(Task description)
Set down the listing below verbatim, but only from its first line through the line containing "return n.outputs[2]".

(Data extract)
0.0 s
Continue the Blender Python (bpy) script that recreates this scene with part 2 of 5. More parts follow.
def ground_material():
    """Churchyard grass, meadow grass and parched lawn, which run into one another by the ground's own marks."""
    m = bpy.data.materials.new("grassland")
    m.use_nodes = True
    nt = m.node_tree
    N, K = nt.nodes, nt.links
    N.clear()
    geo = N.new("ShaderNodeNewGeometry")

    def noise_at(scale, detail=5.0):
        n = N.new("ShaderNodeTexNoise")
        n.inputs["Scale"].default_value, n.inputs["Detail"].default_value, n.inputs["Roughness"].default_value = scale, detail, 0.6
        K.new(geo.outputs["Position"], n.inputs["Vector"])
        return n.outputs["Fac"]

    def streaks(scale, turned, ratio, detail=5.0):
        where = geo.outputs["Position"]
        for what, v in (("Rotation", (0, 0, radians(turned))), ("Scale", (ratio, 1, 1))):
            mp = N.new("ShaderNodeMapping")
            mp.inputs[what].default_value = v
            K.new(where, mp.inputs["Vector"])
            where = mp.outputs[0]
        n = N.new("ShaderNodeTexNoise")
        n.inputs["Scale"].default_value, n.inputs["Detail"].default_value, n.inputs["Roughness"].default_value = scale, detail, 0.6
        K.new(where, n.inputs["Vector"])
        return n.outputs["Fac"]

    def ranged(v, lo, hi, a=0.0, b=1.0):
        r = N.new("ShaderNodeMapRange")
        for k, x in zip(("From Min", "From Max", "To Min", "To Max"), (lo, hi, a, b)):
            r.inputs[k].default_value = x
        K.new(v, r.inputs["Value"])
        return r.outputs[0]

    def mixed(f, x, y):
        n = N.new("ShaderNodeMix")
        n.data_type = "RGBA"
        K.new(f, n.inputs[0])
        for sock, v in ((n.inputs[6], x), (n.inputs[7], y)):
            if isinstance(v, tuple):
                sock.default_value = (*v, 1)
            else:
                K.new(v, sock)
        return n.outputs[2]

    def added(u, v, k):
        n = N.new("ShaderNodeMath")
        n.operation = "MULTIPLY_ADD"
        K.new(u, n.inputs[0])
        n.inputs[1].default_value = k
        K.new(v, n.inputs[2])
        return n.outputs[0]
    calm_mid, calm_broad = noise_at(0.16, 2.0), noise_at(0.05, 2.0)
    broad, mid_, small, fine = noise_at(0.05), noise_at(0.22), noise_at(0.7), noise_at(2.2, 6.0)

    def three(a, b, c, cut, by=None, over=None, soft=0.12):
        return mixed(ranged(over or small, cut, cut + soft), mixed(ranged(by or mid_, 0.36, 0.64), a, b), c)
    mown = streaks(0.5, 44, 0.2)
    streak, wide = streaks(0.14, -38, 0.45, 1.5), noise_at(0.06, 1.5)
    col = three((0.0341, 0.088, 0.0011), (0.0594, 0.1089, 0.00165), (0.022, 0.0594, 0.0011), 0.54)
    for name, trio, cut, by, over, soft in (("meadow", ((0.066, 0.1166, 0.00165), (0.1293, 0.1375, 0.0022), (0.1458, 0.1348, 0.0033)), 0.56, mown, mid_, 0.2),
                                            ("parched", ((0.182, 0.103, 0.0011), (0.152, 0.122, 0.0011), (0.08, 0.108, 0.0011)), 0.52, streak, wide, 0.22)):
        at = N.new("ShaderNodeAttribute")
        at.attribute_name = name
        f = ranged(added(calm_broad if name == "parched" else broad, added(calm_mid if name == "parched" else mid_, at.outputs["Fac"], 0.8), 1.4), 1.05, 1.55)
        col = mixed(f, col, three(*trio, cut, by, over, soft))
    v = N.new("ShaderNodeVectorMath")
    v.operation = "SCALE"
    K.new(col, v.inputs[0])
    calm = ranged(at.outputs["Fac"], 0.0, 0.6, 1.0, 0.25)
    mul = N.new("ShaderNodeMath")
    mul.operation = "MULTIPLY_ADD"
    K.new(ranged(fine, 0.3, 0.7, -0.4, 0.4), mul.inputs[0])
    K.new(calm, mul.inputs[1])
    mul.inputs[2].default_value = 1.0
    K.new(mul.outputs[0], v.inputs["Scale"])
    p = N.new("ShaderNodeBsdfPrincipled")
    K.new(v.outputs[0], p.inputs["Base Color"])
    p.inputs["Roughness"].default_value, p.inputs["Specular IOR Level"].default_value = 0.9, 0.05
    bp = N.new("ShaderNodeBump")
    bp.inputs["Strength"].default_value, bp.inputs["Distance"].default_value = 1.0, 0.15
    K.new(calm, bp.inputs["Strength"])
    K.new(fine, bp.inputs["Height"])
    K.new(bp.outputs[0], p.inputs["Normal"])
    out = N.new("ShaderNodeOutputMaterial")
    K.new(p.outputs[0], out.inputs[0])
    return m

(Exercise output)
0.0 s
Continue the Blender Python (bpy) script that recreates this scene with part 2 of 5. More parts follow.
def ground_material():
    """Churchyard grass, meadow grass and parched lawn, which run into one another by the ground's own marks."""
    m = bpy.data.materials.new("grassland")
    m.use_nodes = True
    nt = m.node_tree
    N, K = nt.nodes, nt.links
    N.clear()
    geo = N.new("ShaderNodeNewGeometry")

    def noise_at(scale, detail=5.0):
        n = N.new("ShaderNodeTexNoise")
        n.inputs["Scale"].default_value, n.inputs["Detail"].default_value, n.inputs["Roughness"].default_value = scale, detail, 0.6
        K.new(geo.outputs["Position"], n.inputs["Vector"])
        return n.outputs["Fac"]

    def streaks(scale, turned, ratio, detail=5.0):
        where = geo.outputs["Position"]
        for what, v in (("Rotation", (0, 0, radians(turned))), ("Scale", (ratio, 1, 1))):
            mp = N.new("ShaderNodeMapping")
            mp.inputs[what].default_value = v
            K.new(where, mp.inputs["Vector"])
            where = mp.outputs[0]
        n = N.new("ShaderNodeTexNoise")
        n.inputs["Scale"].default_value, n.inputs["Detail"].default_value, n.inputs["Roughness"].default_value = scale, detail, 0.6
        K.new(where, n.inputs["Vector"])
        return n.outputs["Fac"]

    def ranged(v, lo, hi, a=0.0, b=1.0):
        r = N.new("ShaderNodeMapRange")
        for k, x in zip(("From Min", "From Max", "To Min", "To Max"), (lo, hi, a, b)):
            r.inputs[k].default_value = x
        K.new(v, r.inputs["Value"])
        return r.outputs[0]

    def mixed(f, x, y):
        n = N.new("ShaderNodeMix")
        n.data_type = "RGBA"
        K.new(f, n.inputs[0])
        for sock, v in ((n.inputs[6], x), (n.inputs[7], y)):
            if isinstance(v, tuple):
                sock.default_value = (*v, 1)
            else:
                K.new(v, sock)
        return n.outputs[2]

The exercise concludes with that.